> **RECORDED INFORMATION**

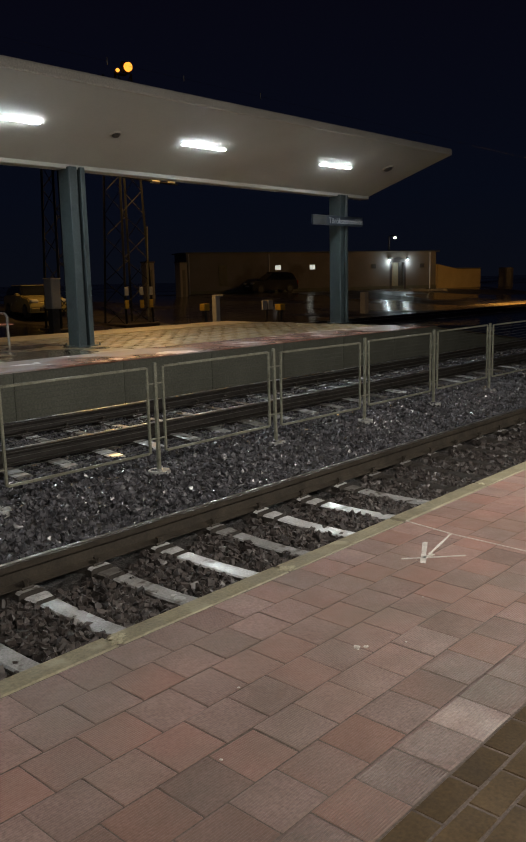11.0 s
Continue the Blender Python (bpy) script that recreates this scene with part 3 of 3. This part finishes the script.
def hatchback(name, x, y, turn, paint, label, long=4.0, high=1.5, lit=False):
    """A small car, its front towards +x before the turn."""
    t = thing(name, (x, y, z_yard(x, y)), label, "car", turn=turn)
    w = 0.84
    low = [(-long / 2, 0.35), (-long / 2 + 0.05, 0.8), (-long / 2 + 0.12, 0.98), (long * 0.18, 0.98), (long * 0.40, 0.86), (long * 0.48, 0.70), (long / 2, 0.45), (long * 0.48, 0.22), (-long * 0.47, 0.22)]
    cabin = [(-long / 2 + 0.12, 0.97), (-long / 2 + 0.35, high - 0.08), (-long * 0.2, high), (long * 0.02, high - 0.04), (long * 0.2, 0.97)]

    def side_shape(outline, half, pull):
        bm = bmesh.new()
        ends = [[bm.verts.new((px, s * (half - pull * max(0, pz - 0.9)), pz)) for px, pz in outline] for s in (-1, 1)]
        k = len(outline)
        for i in range(k):
            bm.faces.new((ends[0][i], ends[0][(i + 1) % k], ends[1][(i + 1) % k], ends[1][i]))
        bm.faces.new(ends[0][::-1])
        bm.faces.new(ends[1])
        bmesh.ops.recalc_face_normals(bm, faces=bm.faces[:])
        bmesh.ops.bevel(bm, geom=bm.edges[:], offset=0.05, segments=2, affect="EDGES")
        return bm

    part("body", side_shape(low, w, 0), paint, t)
    part("cabin", side_shape(cabin, w - 0.03, 0.35), GLASS, t, "dark windows")
    part("roof", box(-long * 0.36, long * 0.02, -0.6, 0.6, high - 0.03, high + 0.015, 0.014), paint, t)
    for wx in (-long * 0.31, long * 0.31):
        for s in (-1, 1):
            part("wheel", rod((wx, s * (w - 0.16), 0.31), (wx, s * (w + 0.02), 0.31), 0.31, 18), BLACK, t)
            part("rim", rod((wx, s * (w + 0.01), 0.31), (wx, s * (w + 0.035), 0.31), 0.2, 12), CAST, t)
    for s in (-1, 1):
        part("headlight", box(long * 0.40, long * 0.49, s * 0.62 - 0.17, s * 0.62 + 0.17, 0.66, 0.80, 0.03), WHITE, t, "glass headlight")
        part("mirror", box(long * 0.12, long * 0.17, s * 0.95 - 0.09, s * 0.95 + 0.09, 0.95, 1.08, 0.03), paint, t)
    for s in (-1, 1):
        part("tail_light", box(-long * 0.502, -long * 0.47, s * 0.68 - 0.12, s * 0.68 + 0.12, 0.62, 0.90, 0.015), TAILRED, t, "red tail light")
    part("rear_plate", box(-long * 0.506, -long * 0.49, -0.26, 0.26, 0.62, 0.73, 0.005), WHITE, t)
    part("grille", box(long * 0.47, long * 0.503, -0.42, 0.42, 0.3, 0.46, 0.02), BLACK, t)
    part("number_plate", box(long * 0.49, long * 0.512, -0.26, 0.26, 0.47, 0.57, 0.005), WHITE, t)
    return t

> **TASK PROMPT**
From the material above, reproduce everything verbatim except the pictures.

> **OUTPUT OF THE EXERCISE**
11.0 s
Continue the Blender Python (bpy) script that recreates this scene with part 3 of 3. This part finishes the script.
def hatchback(name, x, y, turn, paint, label, long=4.0, high=1.5, lit=False):
    """A small car, its front towards +x before the turn."""
    t = thing(name, (x, y, z_yard(x, y)), label, "car", turn=turn)
    w = 0.84
    low = [(-long / 2, 0.35), (-long / 2 + 0.05, 0.8), (-long / 2 + 0.12, 0.98), (long * 0.18, 0.98), (long * 0.40, 0.86), (long * 0.48, 0.70), (long / 2, 0.45), (long * 0.48, 0.22), (-long * 0.47, 0.22)]
    cabin = [(-long / 2 + 0.12, 0.97), (-long / 2 + 0.35, high - 0.08), (-long * 0.2, high), (long * 0.02, high - 0.04), (long * 0.2, 0.97)]

    def side_shape(outline, half, pull):
        bm = bmesh.new()
        ends = [[bm.verts.new((px, s * (half - pull * max(0, pz - 0.9)), pz)) for px, pz in outline] for s in (-1, 1)]
        k = len(outline)
        for i in range(k):
            bm.faces.new((ends[0][i], ends[0][(i + 1) % k], ends[1][(i + 1) % k], ends[1][i]))
        bm.faces.new(ends[0][::-1])
        bm.faces.new(ends[1])
        bmesh.ops.recalc_face_normals(bm, faces=bm.faces[:])
        bmesh.ops.bevel(bm, geom=bm.edges[:], offset=0.05, segments=2, affect="EDGES")
        return bm

    part("body", side_shape(low, w, 0), paint, t)
    part("cabin", side_shape(cabin, w - 0.03, 0.35), GLASS, t, "dark windows")
    part("roof", box(-long * 0.36, long * 0.02, -0.6, 0.6, high - 0.03, high + 0.015, 0.014), paint, t)
    for wx in (-long * 0.31, long * 0.31):
        for s in (-1, 1):
            part("wheel", rod((wx, s * (w - 0.16), 0.31), (wx, s * (w + 0.02), 0.31), 0.31, 18), BLACK, t)
            part("rim", rod((wx, s * (w + 0.01), 0.31), (wx, s * (w + 0.035), 0.31), 0.2, 12), CAST, t)
    for s in (-1, 1):
        part("headlight", box(long * 0.40, long * 0.49, s * 0.62 - 0.17, s * 0.62 + 0.17, 0.66, 0.80, 0.03), WHITE, t, "glass headlight")
        part("mirror", box(long * 0.12, long * 0.17, s * 0.95 - 0.09, s * 0.95 + 0.09, 0.95, 1.08, 0.03), paint, t)
    for s in (-1, 1):
        part("tail_light", box(-long * 0.502, -long * 0.47, s * 0.68 - 0.12, s * 0.68 + 0.12, 0.62, 0.90, 0.015), TAILRED, t, "red tail light")
    part("rear_plate", box(-long * 0.506, -long * 0.49, -0.26, 0.26, 0.62, 0.73, 0.005), WHITE, t)
    part("grille", box(long * 0.47, long * 0.503, -0.42, 0.42, 0.3, 0.46, 0.02), BLACK, t)
    part("number_plate", box(long * 0.49, long * 0.512, -0.26, 0.26, 0.47, 0.57, 0.005), WHITE, t)
    return t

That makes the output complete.